Things are rarely so cut and dry as "this micro-benchmark is 2x faster, so now my app is 2x faster", so providing an example of how this is impacting your real world code in the context of the entire application would be beneficial and help prioritize any work accordingly

swtrse commented 2 weeks ago

@tannergooding I cannot go to deep into details but the main setting in my case is this:

My company is hosting a trading platform. On our main market there are currently ~2 million bots that try gain advantage over the others with orders put into an order book. This order book was optimized multiple times and operates entirely in memory (<- for the sake of simplicity of this explanation). When an order is put into the order book an unique identifier that identifies the order is applied. This id is realized as a guid with a time base component, it did run through various implementations over time until I endet up with the one seeing in my first post. The only difference to current production code is, that I translated it to .net9 to be able to compare it with CreateVersion7 and made it follow RFC 9562 since the current implementation in .net8 follows RFC 4122. I do have a benchmark that simulates a whole day of business. Since everything is known we can verify performance and correctness with this benchmark. The benchmark data was taken with the first version of the OrderBook. Running this benchmark on the first Order Book it took ~23h for all orders to be processed. Which was an indicator that the OrderBook was the Bottleneck. The current implementation in .net8 can process all orders in ~3h. Just converting the code to .net9 reduces the time to ~6m (I was shocked at first and thought of some error, but results are all correct as far as verified yet, i am still in the process to do this), this is due to a massive increase of performance of the SortedDictionary<> and/or StreamReader i still have to check. Replacing my implementation of UUIDv8 with CreateVersion7 raises the benchmark time to ~45m, switching back restores the ~6m and I did try that several times because I could not believe that just by switching to .net the benchmark goes from hours to minutes. So back on track, it seems that the runtime of the Guid creation has a direct effect on my OrderBook. The one thing I am still working on is to get rid of the SpinLock since this reduces performance a little when used from different threads simultaneously.

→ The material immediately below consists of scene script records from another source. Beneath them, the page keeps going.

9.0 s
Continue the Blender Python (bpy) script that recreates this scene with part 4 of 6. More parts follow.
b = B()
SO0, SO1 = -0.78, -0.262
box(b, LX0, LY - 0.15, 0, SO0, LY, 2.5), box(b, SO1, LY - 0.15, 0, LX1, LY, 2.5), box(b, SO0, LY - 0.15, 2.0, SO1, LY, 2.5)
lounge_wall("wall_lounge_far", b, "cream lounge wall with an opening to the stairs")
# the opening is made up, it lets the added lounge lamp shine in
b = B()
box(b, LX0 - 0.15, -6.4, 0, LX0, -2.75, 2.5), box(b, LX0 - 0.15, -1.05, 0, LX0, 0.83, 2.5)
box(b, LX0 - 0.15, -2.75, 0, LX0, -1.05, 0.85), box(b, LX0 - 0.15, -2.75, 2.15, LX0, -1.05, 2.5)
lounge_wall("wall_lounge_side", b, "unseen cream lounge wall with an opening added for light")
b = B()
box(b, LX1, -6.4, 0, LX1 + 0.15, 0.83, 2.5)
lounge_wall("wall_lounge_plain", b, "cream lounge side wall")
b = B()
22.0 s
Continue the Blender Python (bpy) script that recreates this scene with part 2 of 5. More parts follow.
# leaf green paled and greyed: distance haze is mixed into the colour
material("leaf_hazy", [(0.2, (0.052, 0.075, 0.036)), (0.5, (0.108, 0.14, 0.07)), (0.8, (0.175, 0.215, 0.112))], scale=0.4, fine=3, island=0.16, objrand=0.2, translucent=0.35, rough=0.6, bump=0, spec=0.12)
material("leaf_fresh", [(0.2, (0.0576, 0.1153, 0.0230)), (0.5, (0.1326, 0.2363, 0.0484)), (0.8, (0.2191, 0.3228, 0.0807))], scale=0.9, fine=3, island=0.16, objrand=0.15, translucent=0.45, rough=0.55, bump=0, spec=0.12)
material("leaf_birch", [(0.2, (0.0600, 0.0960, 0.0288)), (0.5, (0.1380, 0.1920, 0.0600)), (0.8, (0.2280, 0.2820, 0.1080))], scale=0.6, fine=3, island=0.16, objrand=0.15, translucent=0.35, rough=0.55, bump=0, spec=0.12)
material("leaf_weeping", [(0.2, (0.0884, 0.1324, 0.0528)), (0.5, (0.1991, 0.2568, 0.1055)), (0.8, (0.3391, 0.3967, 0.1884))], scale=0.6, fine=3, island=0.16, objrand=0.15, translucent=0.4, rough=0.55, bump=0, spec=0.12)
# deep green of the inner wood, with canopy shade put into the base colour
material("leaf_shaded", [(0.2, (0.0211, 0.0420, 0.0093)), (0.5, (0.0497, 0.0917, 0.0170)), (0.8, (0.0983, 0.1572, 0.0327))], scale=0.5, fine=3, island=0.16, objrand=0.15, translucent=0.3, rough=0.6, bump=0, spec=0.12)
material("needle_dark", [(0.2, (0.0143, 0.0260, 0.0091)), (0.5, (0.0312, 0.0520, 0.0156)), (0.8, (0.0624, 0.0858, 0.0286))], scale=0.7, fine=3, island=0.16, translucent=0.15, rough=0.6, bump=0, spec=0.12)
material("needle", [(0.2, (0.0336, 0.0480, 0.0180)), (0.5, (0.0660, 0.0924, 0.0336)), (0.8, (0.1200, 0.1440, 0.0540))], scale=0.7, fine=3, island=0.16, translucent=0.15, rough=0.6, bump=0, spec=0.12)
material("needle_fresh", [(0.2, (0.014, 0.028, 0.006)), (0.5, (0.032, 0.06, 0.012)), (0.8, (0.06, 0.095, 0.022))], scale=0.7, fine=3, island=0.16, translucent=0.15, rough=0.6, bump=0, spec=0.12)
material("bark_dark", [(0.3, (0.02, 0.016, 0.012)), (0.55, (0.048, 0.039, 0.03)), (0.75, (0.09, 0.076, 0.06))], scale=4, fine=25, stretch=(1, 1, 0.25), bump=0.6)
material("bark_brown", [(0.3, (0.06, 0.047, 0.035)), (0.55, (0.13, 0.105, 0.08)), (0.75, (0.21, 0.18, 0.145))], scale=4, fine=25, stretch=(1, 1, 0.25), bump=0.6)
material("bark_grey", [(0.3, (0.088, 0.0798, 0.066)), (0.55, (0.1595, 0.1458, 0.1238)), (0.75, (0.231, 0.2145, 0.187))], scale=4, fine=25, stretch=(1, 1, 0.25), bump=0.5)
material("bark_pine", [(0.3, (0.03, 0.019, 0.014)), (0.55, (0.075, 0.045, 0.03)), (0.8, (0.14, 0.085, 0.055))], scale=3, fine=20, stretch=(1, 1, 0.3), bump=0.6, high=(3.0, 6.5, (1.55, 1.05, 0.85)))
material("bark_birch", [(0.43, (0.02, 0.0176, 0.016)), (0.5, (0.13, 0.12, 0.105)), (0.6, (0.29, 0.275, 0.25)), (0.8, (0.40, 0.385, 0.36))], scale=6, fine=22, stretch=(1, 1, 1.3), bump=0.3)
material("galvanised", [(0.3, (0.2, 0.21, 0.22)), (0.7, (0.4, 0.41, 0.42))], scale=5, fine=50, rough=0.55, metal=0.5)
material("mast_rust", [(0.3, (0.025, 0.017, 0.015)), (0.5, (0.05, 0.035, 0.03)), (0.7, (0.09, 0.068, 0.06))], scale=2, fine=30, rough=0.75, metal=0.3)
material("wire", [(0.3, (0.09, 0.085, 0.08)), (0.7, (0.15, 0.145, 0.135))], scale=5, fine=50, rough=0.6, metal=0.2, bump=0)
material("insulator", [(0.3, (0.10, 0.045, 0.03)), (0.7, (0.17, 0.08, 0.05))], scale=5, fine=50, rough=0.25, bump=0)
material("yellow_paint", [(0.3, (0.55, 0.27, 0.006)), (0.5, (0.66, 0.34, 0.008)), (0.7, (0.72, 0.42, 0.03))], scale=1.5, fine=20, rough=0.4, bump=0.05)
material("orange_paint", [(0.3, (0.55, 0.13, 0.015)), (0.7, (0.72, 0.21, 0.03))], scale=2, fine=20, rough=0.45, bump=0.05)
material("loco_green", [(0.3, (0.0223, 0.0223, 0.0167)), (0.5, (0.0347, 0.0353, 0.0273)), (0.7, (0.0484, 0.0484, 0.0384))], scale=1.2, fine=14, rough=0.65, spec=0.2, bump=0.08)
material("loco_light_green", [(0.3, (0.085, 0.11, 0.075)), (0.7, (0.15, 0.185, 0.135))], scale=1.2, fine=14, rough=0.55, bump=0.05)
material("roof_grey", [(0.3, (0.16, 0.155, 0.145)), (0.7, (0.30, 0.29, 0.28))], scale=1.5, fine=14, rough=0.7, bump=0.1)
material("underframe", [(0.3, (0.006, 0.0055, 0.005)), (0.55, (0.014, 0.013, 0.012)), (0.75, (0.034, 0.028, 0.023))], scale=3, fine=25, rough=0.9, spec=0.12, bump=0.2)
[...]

I know that UUIDv8 has a specific meaning. However, since my implementation is experimental, I think it fits very well into the description.

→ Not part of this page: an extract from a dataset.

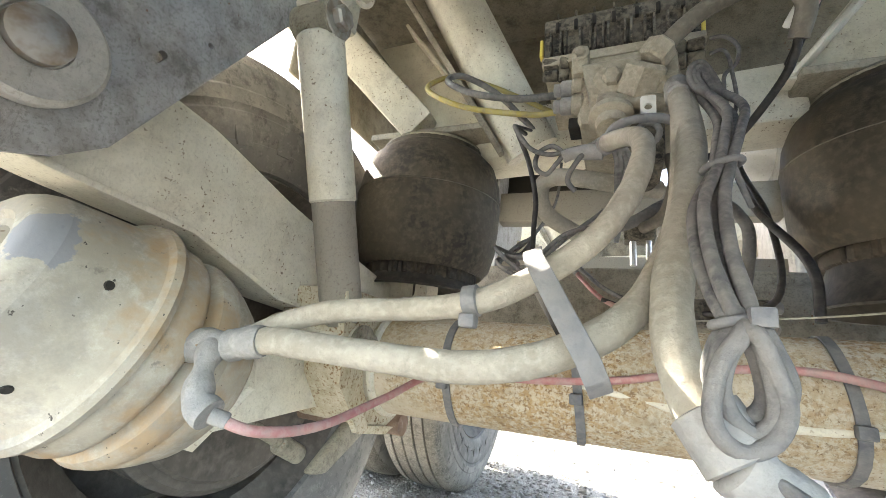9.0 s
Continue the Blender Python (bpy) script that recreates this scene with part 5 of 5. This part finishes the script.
bundle = thing("cable_bundle", (0.046, 1.215, 0.492), "looped bundle of grey dusty sensor cables tied together", "cable")
core = [Vector(p) for p in ((0.081, 1.429, 0.828), (0.092, 1.374, 0.765), (0.081, 1.332, 0.716), (0.070, 1.304, 0.678), (0.055, 1.272, 0.636), (0.050, 1.234, 0.590), (0.053, 1.207, 0.555))]
outer_loop = ((0.051, 0.545), (0.042, 0.530), (0.038, 0.512), (0.041, 0.501), (0.050, 0.496), (0.061, 0.502), (0.066, 0.515), (0.062, 0.530), (0.056, 0.545))
inner_loop = ((0.052, 0.545), (0.046, 0.535), (0.043, 0.521), (0.047, 0.509), (0.055, 0.503), (0.062, 0.510), (0.062, 0.524), (0.057, 0.544))
for i, (loop, dx, dz, yy) in enumerate(((outer_loop, 0.0, 0.0, 1.194), (inner_loop, 0.0, 0.0, 1.197), (outer_loop, 0.003, 0.009, 1.205), (inner_loop, -0.002, 0.006, 1.208))):
    o = Vector((0.0070 * math.cos(1.57 * i + 0.4), -0.0050 * math.sin(1.57 * i + 0.4), 0.003 * math.cos(1.57 * i)))
    pts = [c + o * ((0.8, 1.5, 1.2, 0.9, 1.3, 1.1, 0.7)[k2]) for k2, c in enumerate(core)]
    ring = [(x + dx, yy - 0.003 * math.sin(k2 * 0.9 + i), z + dz) for k2, (x, z) in enumerate(loop)]
    part("cable", tube(pts + (ring if i % 2 == 0 else ring[::-1]) + [core[-1] - o * 0.6], 0.0039, 10, 8), m_cable, bundle)
for c, r in (((0.053, 1.206, 0.552), 0.0105), ((0.070, 1.304, 0.678), 0.0125)):
    part("cable_tie", tube([(c[0] + r * math.cos(g), c[1] + 0.8 * r * math.sin(g), c[2] + 0.25 * r * math.cos(g)) for g in (2 * math.pi * k2 / 10 for k2 in range(10))], 0.0026, 6, 4, True), m_tie, bundle, "grey cable tie")
part("tie_head", box(0.054, 0.064, 1.190, 1.197, 0.548, 0.557, 0.001), m_tie, bundle, "square head of the cable tie")
part("tie_tail", beam((0.075, 1.297, 0.676), (0.083, 1.292, 0.640), 0.0035, 0.0014, (0, 1, 0), 0.0004), m_tie, bundle, "cut tail of the cable tie")
for i in range(3):
    part("cable_curl", tube([(0.090, 1.372, 0.760), (0.095 - 0.003 * i, 1.405, 0.800), (0.091 - 0.002 * i, 1.420, 0.836 - 0.004 * i), (0.081, 1.422, 0.857 - 0.006 * i), (0.070 + 0.003 * i, 1.420, 0.850 - 0.005 * i), (0.071 + 0.004 * i, 1.416, 0.826), (0.085, 1.402, 0.798), (0.090, 1.370, 0.755)], 0.0033, 8, 8), m_cable, bundle)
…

UUIDv8 provides a format for experimental or vendor-specific use cases. The only requirement is that the variant and version bits MUST be set as defined in Sections 4.1 and 4.2.

I just did not dare to call it Version7 because if you know the previous guids generated by the process you can predict future guids for that process. In my environment with hundreds of processes running and consumers that are unable to generate guids by themself and send them into the system it is of no consequence.

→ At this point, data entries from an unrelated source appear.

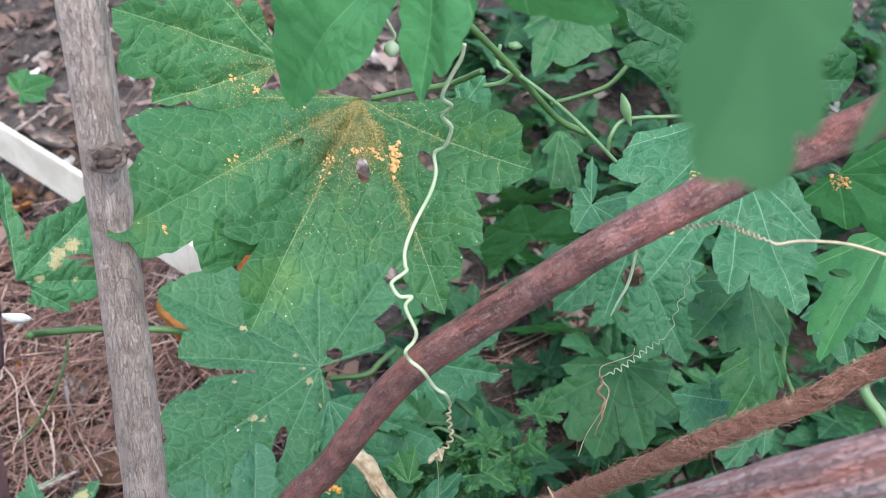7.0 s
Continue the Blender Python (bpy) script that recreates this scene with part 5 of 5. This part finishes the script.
tagged(lump("shell", (-0.0263, 0.3269, 0.0139), (0.0042, 0.0040, 0.0038), WHITE, None, "", 3, 0.1, 3), "small white empty shell on a leaf", "shell")
tagged(lump("white_flake", (-0.1375, 0.3725, 0.1286), (0.0056, 0.0008, 0.0024), WHITE, None, "", 6, 0.3, 2), "white flake lying on a leaf", "flake")
tagged(lump("pale_seed", (0.1138, 0.4675, 0.0952), (0.002, 0.0016, 0.0034), TORN_BARK, None, "", 8, 0.15, 3), "brown seed pod behind a torn leaf", "seed")
tagged(lump("pale_chip", (0.1510, 0.3120, 0.1013), (0.0026, 0.002, 0.0016), WHITE, None, "", 9, 0.4, 2), "white chip on the soil", "chip")
vine = thing("curled_leaf", "small pale curled leaf among stems", "leaf")
leaf_blade(vine, "leaf", (0.0284, 0.2803, 0.0968), (51.5, -10.6, 16.6), ((116, 0.0174, 0.90), (100, 0.0218, 0.90), (84, 0.0206, 0.90), (74, 0.0173, 0.90)), SILVER, rings=14, seed=60, wave=0.15, tooth=0.02)
leaf_blade(vine, "leaf", (0.0301, 0.2804, 0.1028), (57.0, 25.4, -23.6), ((136, 0.0159, 0.90), (123, 0.0217, 0.93), (104, 0.0249, 0.93), (88, 0.0272, 0.90), (74, 0.0168, 0.80)), FRESH, rings=16, seed=61, wave=0.05)
leaf_blade(vine, "leaf", (0.0158, 0.3523, 0.0722), (46.0, -16.1, 15.3), ((123, 0.0114, 0.80), (92, 0.0135, 0.85), (61, 0.0149, 0.80), (19, 0.0073, 0.80)), FRESH, rings=12, seed=62)
leaf_blade(vine, "leaf", (0.0209, 0.3381, 0.0714), (46.3, -7.0, -66.9), ((150, 0.0101, 0.85), (107, 0.0179, 0.90), (89, 0.0242, 0.85), (47, 0.0208, 0.80)), GREEN, rings=14, seed=63)
leaf_blade(vine, "leaf", (0.0691, 0.4693, 0.1686), (-39.4, 9.0, -161.5), ((34, 0.0124, 0.95), (64, 0.0257, 0.95), (90, 0.0284, 0.92), (122, 0.0134, 0.90)), DEEP, "dark leaf with shade in its colour", rings=18, seed=64, tooth=0.01)
leaf_blade(vine, "leaf", (0.0725, 0.5434, 0.1914), (-35.3, -1.7, 159.9), ((46, 0.0236, 0.90), (86, 0.0391, 0.90), (109, 0.0323, 0.90), (152, 0.0299, 0.90), (189, 0.0238, 0.90)), DEEP, "dark leaf with shade in its colour", rings=18, seed=65, tooth=0.02)
leaf_blade(vine, "leaf", (-0.1058, 0.5260, 0.2203), (-32.1, -4.9, -161.6), ((40, 0.0183, 0.97), (71, 0.0290, 0.97), (94, 0.0312, 0.97), (124, 0.0226, 0.95)), GRASSY, "smooth teal-green leaf", rings=16, seed=66, tooth=0.0)
leaf_blade(vine, "leaf", (0.0269, 0.3995, 0.2177), (60.3, 29.5, -48.1), ((154, 0.0109, 0.80), (104, 0.0141, 0.85), (84, 0.0128, 0.80), (26, 0.0171, 0.85)), GREEN, rings=16, seed=67)
leaf_blade(vine, "leaf", (0.0739, 0.3813, 0.1934), (-25.2, 1.0, 151.2), ((-65, 0.0212, 0.80), (-36, 0.0081, 0.75), (88, 0.0125, 0.80), (142, 0.0128, 0.75), (167, 0.0192, 0.80), (217, 0.0178, 0.80)), GREEN, rings=18, seed=68)
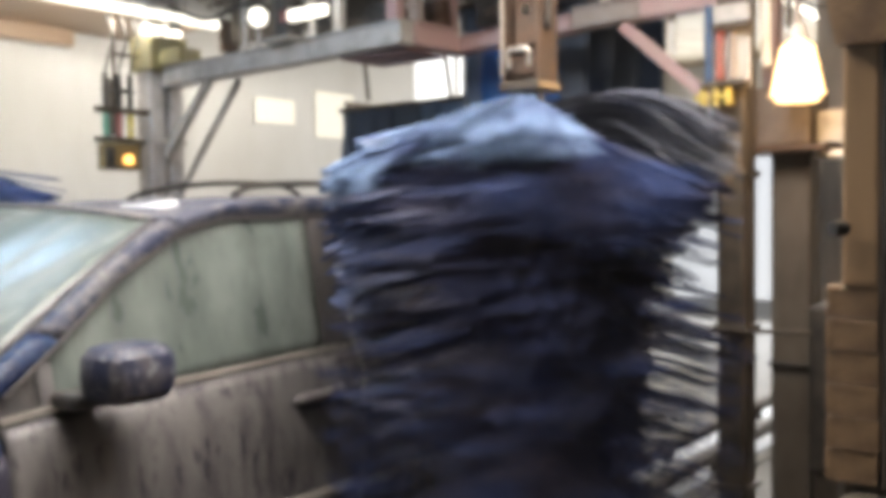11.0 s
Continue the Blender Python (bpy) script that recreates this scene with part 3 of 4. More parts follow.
def fan(r, a0, a1, z0, z1, n, seed, droop, bend, lift, width, turn=(.5, 2.2), shortest=.70):
    """Cloth strips thrown out to one side of the spindle between two headings."""
    rnd = random.Random(seed)
    bm = bmesh.new()
    for i in range(n):
        a = radians(rnd.uniform(a0, a1))
        z = z0 + (z1 - z0) * rnd.random()
        ln, dr = r * rnd.uniform(shortest, 1.05), droop * rnd.uniform(.9, 1.15)
        w, lag, tw = width * rnd.uniform(.6, 1.4), rnd.uniform(-.12, .22), rnd.uniform(*turn)
        wave, prev = rnd.uniform(0, 6), None
        for k in range(9):
            u = k / 8
            rr, ang = .04 + (ln - .04) * u, a - lag * u * u
            zz = z + lift * math.sin(math.pi * u) - dr * u ** bend + .008 * math.sin(5 * u + wave)
            c = Vector((rr * math.cos(ang), rr * math.sin(ang), zz))
            t = tw + .7 * u * math.sin(wave)
            across = Vector((-math.sin(ang) * math.sin(t), math.cos(ang) * math.sin(t), math.cos(t))) * w * (.6 + .4 * u) * .5
            cur = (bm.verts.new(c - across), bm.verts.new(c + across))
            if prev:
                bm.faces.new((prev[0], cur[0], cur[1], prev[1]))
            prev = cur
    return bm


# only the camera-left side gets the pale cloth, as the light would fall
core = tagged(part("crown_strips", fan(.60, 108, 226, 1.885, 1.985, 1300, 15, .18, 1.0, .008, .014, (1.2, 1.9), .30), M["crown"], near_brush, "wet blue crown strips coloured pale as if lit from above"), kind="stuff")
swept = tagged(part("swept_strips", fan(.71, 96, 162, 1.90, 1.985, 1500, 5, .25, 1.05, .012, .014, (1.2, 1.9), .5), M["crown"], near_brush, "wet strips swept over the van, coloured pale as if lit from above"), kind="stuff")
under = tagged(part("swept_strips", fan(.71, 90, 160, 1.50, 1.90, 1200, 6, .22, 1.1, .01, .013), M["midcloth"], near_brush, "wet blue strips swept along the van"), kind="stuff")
# the crown's unlit side, its shade put into the greyer cloth
thrown = tagged(part("thrown_strips", fan(.67, 280, 368, 1.76, 1.945, 3200, 9, .11, 3.4, .030, .007, (1.0, 2.1)), M["shadecloth"], near_brush, "wet strips thrown clear of the van, coloured grey as if in shade"), kind="stuff")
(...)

I hope this clears the use case question up a bit. I do not have a problem on sticking to my implementation I just wanted to share my code so maybe someone more involved in the framework itself could optimize the hell out of it. I do understand that hunting for nanoseconds seams pointless when looked at it as single event, but I strongly believe a nanosecond there and a nanosecond here, still adds up.

tannergooding commented 1 week ago

The current implementation in .net8 can process all orders in ~3h. Just converting the code to .net9 reduces the time to ~6m (I was shocked at first and thought of some error, but results are all correct as far as verified yet, i am still in the process to do this), this is due to a massive increase of performance of the SortedDictionary<> and/or StreamReader i still have to check. Replacing my implementation of UUIDv8 with CreateVersion7 raises the benchmark time to ~45m, switching back restores the ~6m and I did try that several times because I could not believe that just by switching to .net the benchmark goes from hours to minutes. So back on track, it seems that the runtime of the Guid creation has a direct effect on my OrderBook.

I would recommend using a profiling utility to do hot spot analysis and see if you can root cause whether Guid creation is the actual bottleneck here and what other bottlenecks exist. Unfortunately, simply trying two pieces of code and seeing an improvement (even a significant one) isn't necessarily a good indicator that given piece of code is the bottleneck in the overall application, in many cases (especially with concurrency, work stealing, or similar) changes can give the wrong impression due to subtly impacting how the code is executing.

As for custom GUID creation, the existing Guid(ReadOnlySpan<byte>) and Guid(uint, ushort, ushort, byte, byte, byte, byte, byte, byte, byte, byte) constructors exist for that purpose and would be the recommended approach if you need to truly customize all aspects of the Guid and have it be constructed with no additional overhead.

The CreateVersion7 and related APIs need to ensure they're following the RFC and that they are filling any random bits with a cryptographically secure RNG. We can expose additional overloads for parts of the RFC that aren't covered yet, but they won't give the level of control that your customized algorithm is using.